Pixinguinha rejeita Vinicius e encomenda música a Aldir Blanc com aval de Mano Brown
Bogotá, 1º de junho de 2025
Nos últimos dias, as noites têm sido esse torpor suado entre o real e o delírio. Já conversei com minha avó falecida, entrevistei Baden Powell, e acordei assustado depois de sonhar com Maysa Matarazzo me oferecendo um copo d’água. Mas nada me preparou pro sonho da madrugada passada.
Tudo começou com Odeon, do Pixinguinha, que botei pra tocar baixinho no celular, tentando enganar o corpo pra dormir. (Pesquisando na internet, em uma noite dessas de insana insônia aprendi um lance de encontrar o ritmo da respiração dentro da música. Se você consegue, rapidamente o sono chega. Se ritmo não é a sua praia, nem tenta.) Fato é que a melodia de Odeon entrou no quarto como se fosse incenso. Fechei os olhos. Quando abri — no sonho — eu estava no Bip Bip, ali em Copacabana. Na mesa do canto, como se sempre tivesse estado ali, Aldir Blanc. Camisa amassada, caderno de anotações encardido, copo de chope. Tinha uma cara de quem já tinha discutido dois romances policiais e uma rodada do Brasileirão só naquela noite. Parecia inquieto.
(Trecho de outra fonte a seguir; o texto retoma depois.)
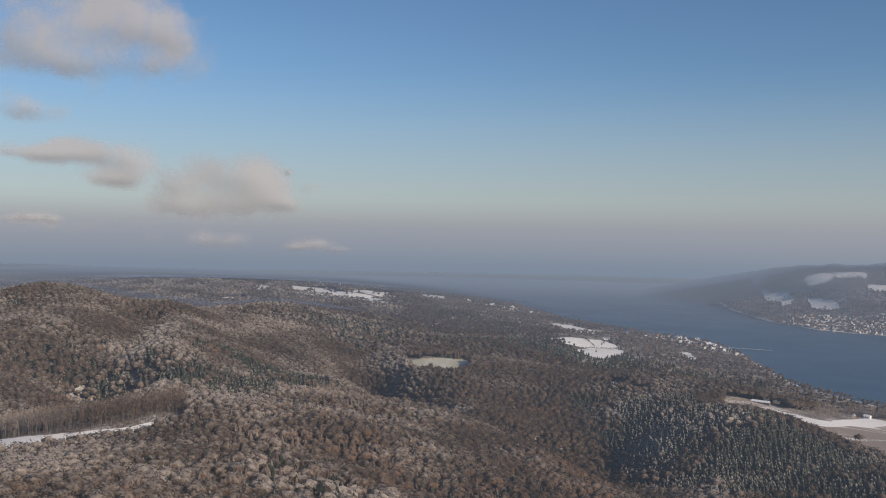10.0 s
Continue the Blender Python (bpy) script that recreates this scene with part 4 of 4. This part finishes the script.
def cloud(puffs, label, thick=1.0, wisps=0):
    """A cloud with its main body and its last few puffs as loose wisps."""
    root = new("cloud")
    a, b = puffs[0][:2]
    root.location = (20 - 4890 * math.sin(radians(a)), 4890 * math.cos(radians(a)), 220 + 4890 * math.tan(radians(b)))
    for name, some in [("body", puffs[:len(puffs) - wisps])] + [("wisp", [p]) for p in puffs[len(puffs) - wisps:]]:
        ob = cloud_body(name, some, thick if name == "body" else 0.6 * thick)
        ob.parent = root
        ob.matrix_parent_inverse = Matrix.Translation(root.location).inverted()
    return tagged(root, label, "cloud", "clouds over the plateau")


cloud([(52.7, 10.78, 2.58, 1.89), (50.0, 11.49, 2.92, 1.89), (48.2, 11.49, 2.06, 1.72), (46.0, 11.03, 1.72, 1.55), (52.4, 8.97, 2.41, 0.86),
       (54.4, 10.01, 1.72, 1.37), (48.5, 9.27, 3.09, 0.86), (44.9, 12.05, 0.96, 0.89)], "large pale grey cumulus cloud with soft sunlit edges", 0.85, 1)
cloud([(55.0, 6.77, 2.41, 0.86), (53.8, 6.39, 1.72, 0.69), (50.6, 7.71, 3.09, 0.76)], "thin pale veil of cloud under a cumulus", 0.45, 1)
cloud([(53.8, 3.91, 1.89, 0.48), (52.1, 4.05, 2.06, 0.62), (49.7, 4.17, 1.89, 0.82), (48.4, 3.35, 1.37, 0.96), (49.6, 2.65, 1.55, 0.48), (55.0, 3.85, 1.03, 0.27)],
      "long grey cumulus cloud drifting over the woods", 1.0, 1)
cloud([(45.9, 2.29, 1.44, 0.96), (44.0, 3.01, 1.89, 1.1), (42.3, 3.22, 1.72, 1.17), (41.0, 2.26, 1.72, 1.17), (43.0, 1.37, 2.58, 0.89), (45.9, 1.13, 1.37, 0.62),
       (39.7, 1.45, 1.03, 0.48), (39.5, 3.31, 0.34, 0.24), (38.3, 2.32, 0.76, 0.45), (36.6, 0.59, 0.82, 0.21)], "grey cumulus cloud with ragged wisps over the lake haze", 0.92, 3)
cloud([(37.9, -0.9, 1.1, 0.38), (39.0, -1.12, 1.03, 0.27), (36.6, -1.22, 0.89, 0.21)], "small bright sunlit cloud low over the haze", 0.85, 1)
cloud([(53.8, 0.36, 0.89, 0.31), (52.6, 0.29, 0.48, 0.34), (54.9, 0.3, 1.37, 0.27)], "small bright sunlit cloud low over the haze", 0.8, 1)
cloud([(45.2, -0.68, 2.41, 0.55), (42.6, -0.8, 2.06, 0.48), (53.8, -0.17, 5.5, 0.48), (48.1, 0.1, 4.12, 0.34)], "pale veil of low cloud in the haze", 0.32, 2)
— Pixinguinha me apareceu no sonho ontem — ele disse, sem me olhar. — Tocando Odeon como quem pede socorro. Quer letra, disse ele. Mas não quer Vinicius. Disse que pra esse tipo de música, flor não resolve.
Aldir me olha então, como quem me convoca pra testemunha.
— Você acha que eu dou conta?
Eu, febril dentro do sonho, só consigo balbuciar que Odeon é como uma avenida antiga — larga, nobre e cheia de assombros. Não é canção pra amorzinho mesmo não. Ele concorda, mas ainda hesita.
De repente, o clima dá uma pesada, todo mundo percebe. Mano Brown está ali. Na calçada, parado. Com aquele olhar de quem já viu mais do que devia antes dos vinte. Aldir se levanta, vai até ele. Eu sigo atrás, mas sem ser notado. Brown fala pouco, mas o papo é reto:
— Essa música é trincheira. Fala de polícia, de mãe chorando. Escreve você. É coisa pra malandro que viu navalha melada no espelho da pia. É muita treta pra Vinícius de Moraes.
Aldir faz que sim, respira fundo, e puxa do bolso um pedaço de papel. Começa ali mesmo, em pé, na calçada de Copacabana. Escreve com a pressa de quem sabe que vai acordar a qualquer momento. Brown assente, como um oráculo mal encarado. Braços cruzados, de costas pro bar, encarando a rua.
Quando acordo, Odeon ainda toca no celular — o repeat ativado, como se o sonho insistisse em continuar. A febre passou. Sento pra tomar o café da manhã. Tento seguir a rotina, uma vida de coisas atrasadas, mas não resisto: ouço de novo a versão com a letra do Vinicius, imaginando, entre um gole de café e outro, o que teria escrito o Aldir. E por um instante, juro que ouço.